В Священном писании сказано, что Бог отдает людей в жертву «Духа лестча», духа погибели за то, что они «любви к истине не приняли». Вот при всех частных заблуждениях, этого-то и не было у русских. Они - наоборот - «приняли любовь к истине», не видели ее, но любили, были уверены, что она есть и что на свете жить стоит только истиной. Петр был величайшим выразителем русского человека в этой решимости жить только истиной, хотя бы она была «люторская», голландская и какая угодно.
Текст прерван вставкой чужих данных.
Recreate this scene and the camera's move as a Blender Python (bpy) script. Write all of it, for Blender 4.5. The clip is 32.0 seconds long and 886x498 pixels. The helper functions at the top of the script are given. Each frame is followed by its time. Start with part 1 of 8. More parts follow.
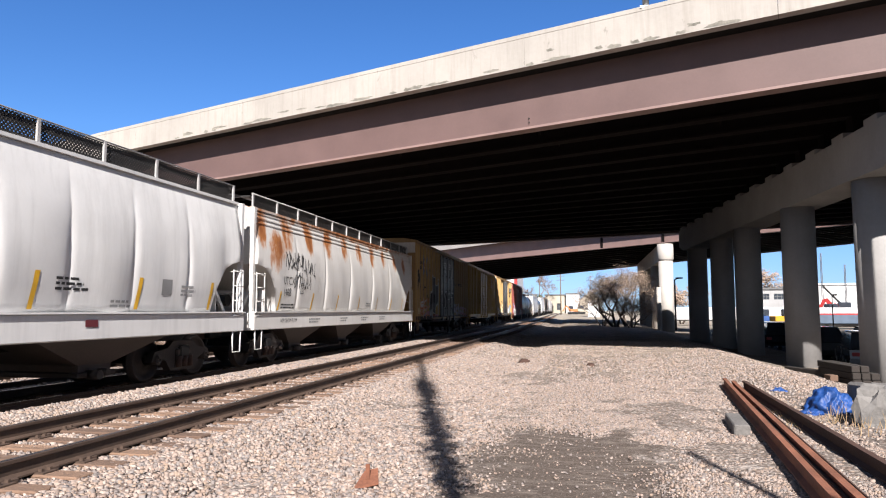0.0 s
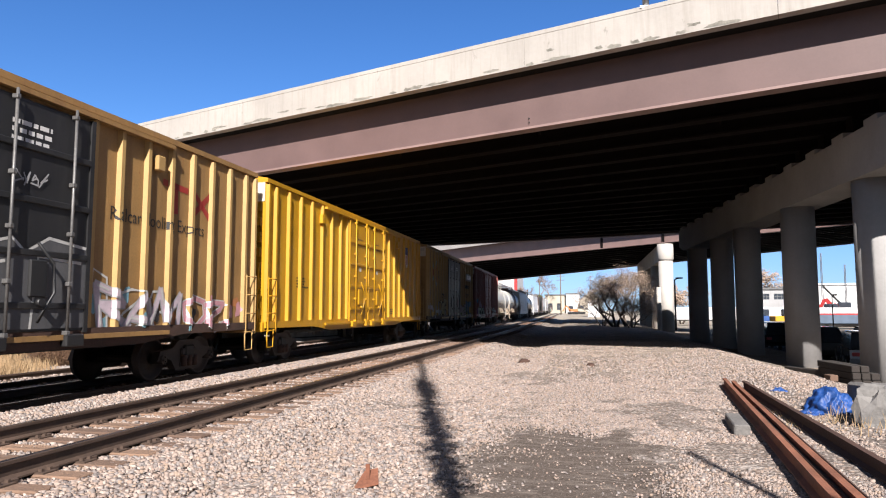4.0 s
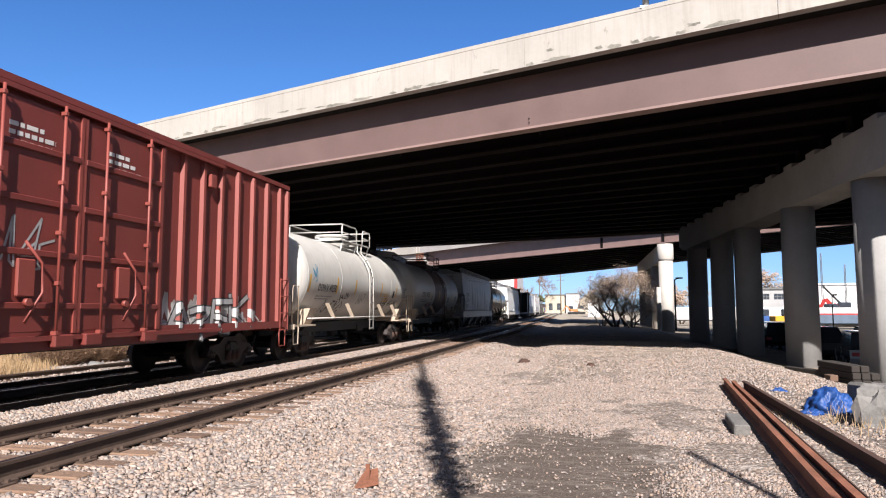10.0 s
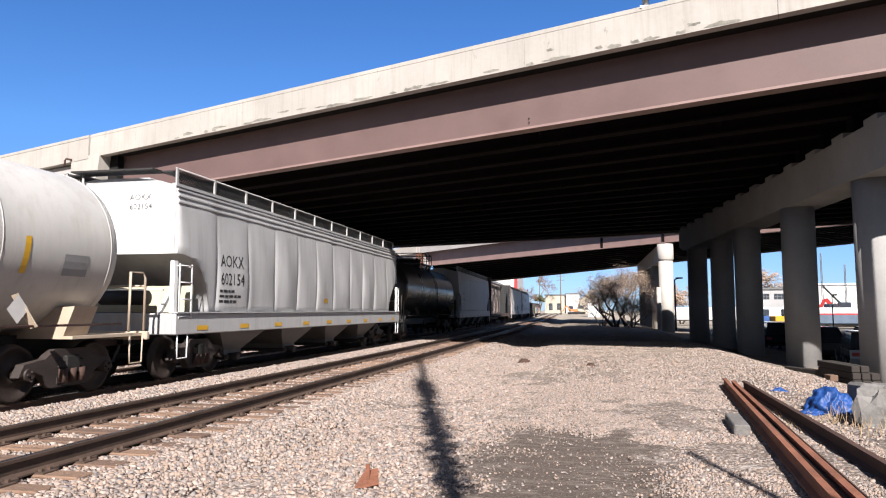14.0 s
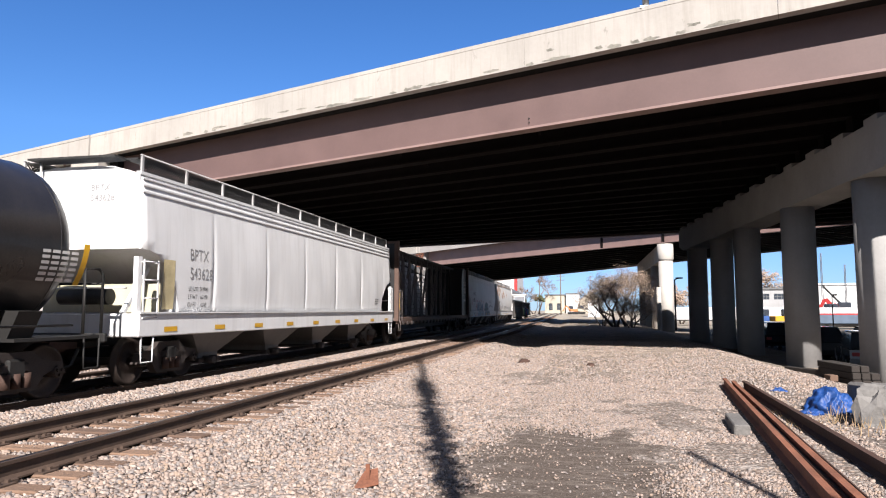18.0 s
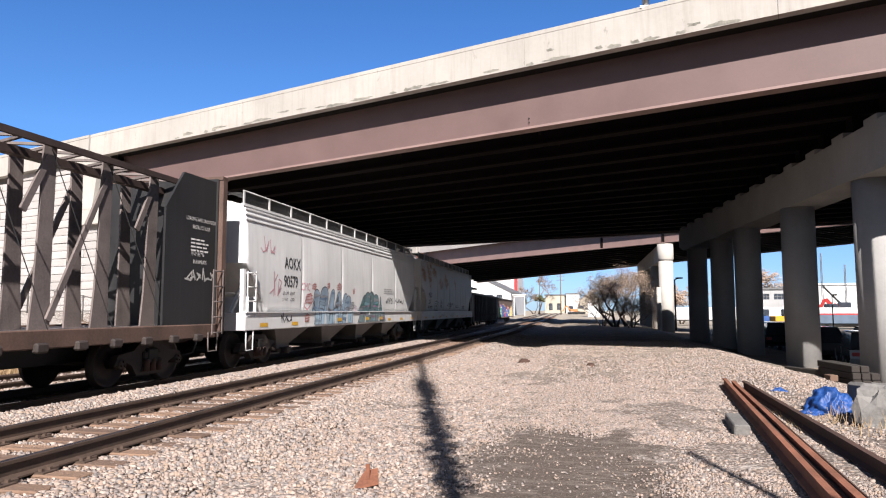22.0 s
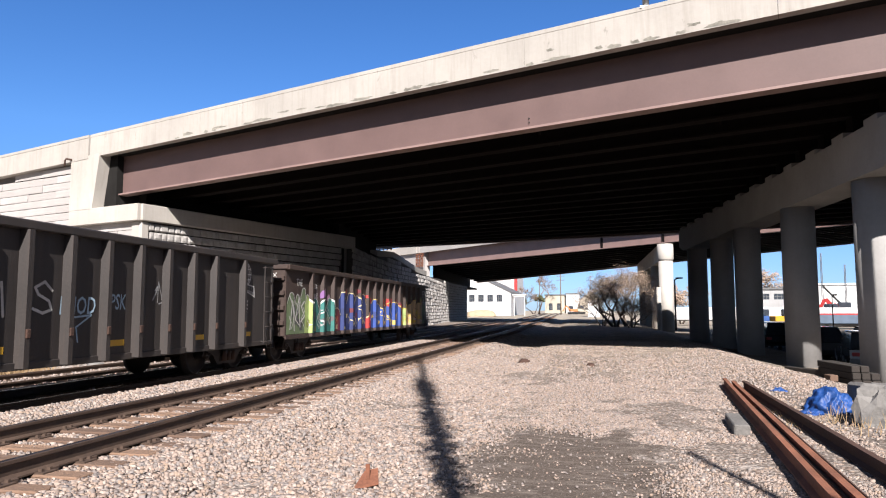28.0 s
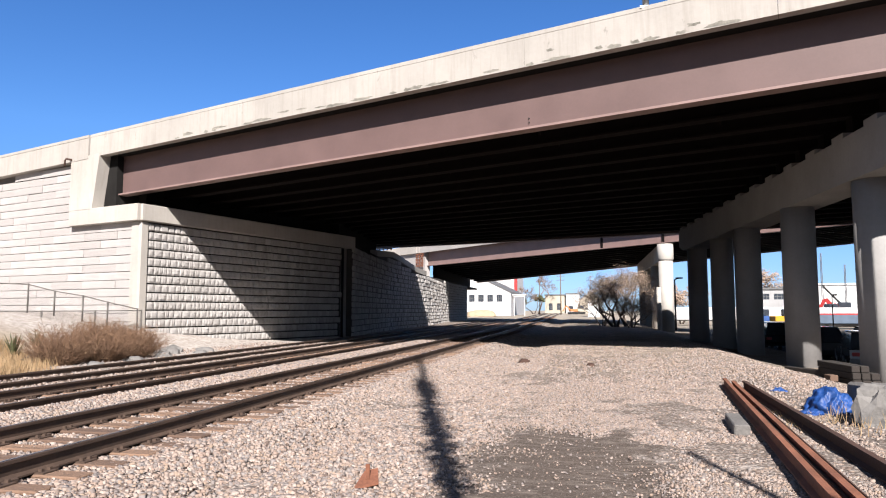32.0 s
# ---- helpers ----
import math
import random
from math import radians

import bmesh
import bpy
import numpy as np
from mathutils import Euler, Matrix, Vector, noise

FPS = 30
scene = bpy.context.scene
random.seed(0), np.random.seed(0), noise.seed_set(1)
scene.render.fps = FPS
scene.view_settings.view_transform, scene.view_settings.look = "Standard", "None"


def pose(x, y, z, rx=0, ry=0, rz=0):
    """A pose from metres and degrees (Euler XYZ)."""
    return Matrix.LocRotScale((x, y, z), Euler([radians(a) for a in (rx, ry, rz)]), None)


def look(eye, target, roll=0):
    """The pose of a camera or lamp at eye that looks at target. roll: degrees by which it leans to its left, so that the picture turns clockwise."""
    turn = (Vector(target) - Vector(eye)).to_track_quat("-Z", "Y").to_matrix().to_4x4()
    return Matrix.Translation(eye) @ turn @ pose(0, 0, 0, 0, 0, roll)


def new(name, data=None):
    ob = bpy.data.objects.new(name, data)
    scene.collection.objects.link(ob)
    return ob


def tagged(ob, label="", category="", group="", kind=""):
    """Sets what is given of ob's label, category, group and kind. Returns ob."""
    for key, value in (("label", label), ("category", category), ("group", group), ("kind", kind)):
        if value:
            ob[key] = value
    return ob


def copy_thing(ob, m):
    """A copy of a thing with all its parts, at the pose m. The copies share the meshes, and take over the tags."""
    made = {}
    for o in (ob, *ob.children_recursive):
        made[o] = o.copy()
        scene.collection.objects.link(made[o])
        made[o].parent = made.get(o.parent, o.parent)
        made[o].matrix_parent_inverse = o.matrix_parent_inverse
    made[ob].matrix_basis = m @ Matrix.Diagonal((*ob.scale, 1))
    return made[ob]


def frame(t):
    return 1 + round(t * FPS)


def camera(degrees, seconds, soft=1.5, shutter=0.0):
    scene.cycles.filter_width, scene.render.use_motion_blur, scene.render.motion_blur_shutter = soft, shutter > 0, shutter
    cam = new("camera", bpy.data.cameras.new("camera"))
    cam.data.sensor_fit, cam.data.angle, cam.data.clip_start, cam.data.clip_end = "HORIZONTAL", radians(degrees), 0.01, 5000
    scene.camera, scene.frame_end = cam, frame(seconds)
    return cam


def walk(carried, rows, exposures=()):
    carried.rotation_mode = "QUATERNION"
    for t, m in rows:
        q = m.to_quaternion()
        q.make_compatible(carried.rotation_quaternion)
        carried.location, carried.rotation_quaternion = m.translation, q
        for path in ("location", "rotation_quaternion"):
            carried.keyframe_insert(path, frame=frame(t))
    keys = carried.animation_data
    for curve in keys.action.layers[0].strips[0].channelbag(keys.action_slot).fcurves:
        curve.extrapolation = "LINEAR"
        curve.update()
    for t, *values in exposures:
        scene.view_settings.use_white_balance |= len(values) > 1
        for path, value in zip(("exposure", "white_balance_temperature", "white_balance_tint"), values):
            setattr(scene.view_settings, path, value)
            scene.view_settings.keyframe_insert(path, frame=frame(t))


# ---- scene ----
cam = camera(65.93, 32.0, soft=1.15)
EYE = Vector((0.0, 0.0, 1.33))
YAW, PITCH = 0.2203, 0.0897
AIM = Vector((-math.sin(YAW) * math.cos(PITCH), math.cos(YAW) * math.cos(PITCH), math.sin(PITCH)))
HOLD = look(EYE, EYE + AIM, 0.0)
walk(cam, [(0.0, HOLD), (32.0, HOLD)])

# ---- light ----
SUN_TO = Vector((0.262, -0.965, 0.0)).normalized()
SUN_EL = radians(37.0)
world = bpy.data.worlds.new("sky")
scene.world = world
world.use_nodes = True
wn, wl = world.node_tree.nodes, world.node_tree.links
sky = wn.new("ShaderNodeTexSky")
sky.sky_type, sky.sun_disc = "NISHITA", False
sky.sun_elevation, sky.sun_rotation = SUN_EL, math.atan2(SUN_TO.x, SUN_TO.y)
sky.air_density, sky.dust_density, sky.ozone_density, sky.altitude = 1.0, 0.15, 5.0, 800
deep = wn.new("ShaderNodeHueSaturation")
deep.inputs["Hue"].default_value, deep.inputs["Saturation"].default_value, deep.inputs["Value"].default_value = 0.509, 1.2, 1.42
wl.new(sky.outputs["Color"], deep.inputs["Color"])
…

Он готов был отречься от всего, в чем не видел истины, и прилепиться к чему угодно, если усматривал в нем истину.

Петр Великий и партия реформы, вокруг него сплотившаяся, хотели истины и были полны уверенности, которую выразил 200 лет позднее их интеллигентный потомок, да еще в переводном стихе:

    Мне послышался завет
    Бога самого:
    Знанье вольность, знанье свет -
    Рабство без него...[90]

И они пошли к знанию, пошли, как могли идти полуварвары, принимая за бриллианты грошовые стеклышки, но желая найти «бисер многоценный», и готовые продать все свое имение, чтобы приобрести средства на покупку этого искомого ими «бисера многоценного».

В Петре - величие русского духа - в Петре жалкая отсталость России, бедность ее умственных средств. Но средства наживаются, если сохраняется величие духа. Впоследствии стали появляться у нас искры уже просвещенного сознания и просвещенной веры. Если Россия настоящего и будущего сохранит свою лучшую черту «любовь к истине», решимость жить только правдой, что было у Петра, то Петровская реформа и станет исходным пунктом того, что говорил сам преобразователь в словах: «А о Петре ведайте, что ему жизнь не дорога: жила бы только Россия в чести и славе...»

А если у нас исчезнет любовь к истине, то не Петр будет виноват в этом...

Но при всем привлекающем величии своего гения, давшего нашей монархии новый момент самодержавного водительства народа в его величайших по времени задачах, мы в отношении политического самосознания именно в момент этой реформы вступили в опаснейший кризис - смешивания самодержавия с абсолютизмом.

XXV. Противоречие принципов Петровской эпохи.

Государственные принципы всякого народа тесно связаны с его национальным самосознанием, с его представлениями о целях своего существования. В России эти цели национального существования представлялись в очертаниях недостаточно ясных, хотя окутанных сознанием некоторого великого назначения «третьего Рима». У самого Петра стремление к реформе появилось в детстве под влиянием мечты собрать силы для крестовых походов и освобождения Св. Гроба. Нашему самодержавию вообще предносились какие-то религиозно-освободительные цели, некоторая борьба за христианство, и стены Казани, первого разрушенного магометанского царства, пали при чтении слов: «Будет едино стадо и един Пастырь». Но в этих смутных очертаниях значения нашей Верховной власти мы немногое различали сознательно как до Петра, так и после него.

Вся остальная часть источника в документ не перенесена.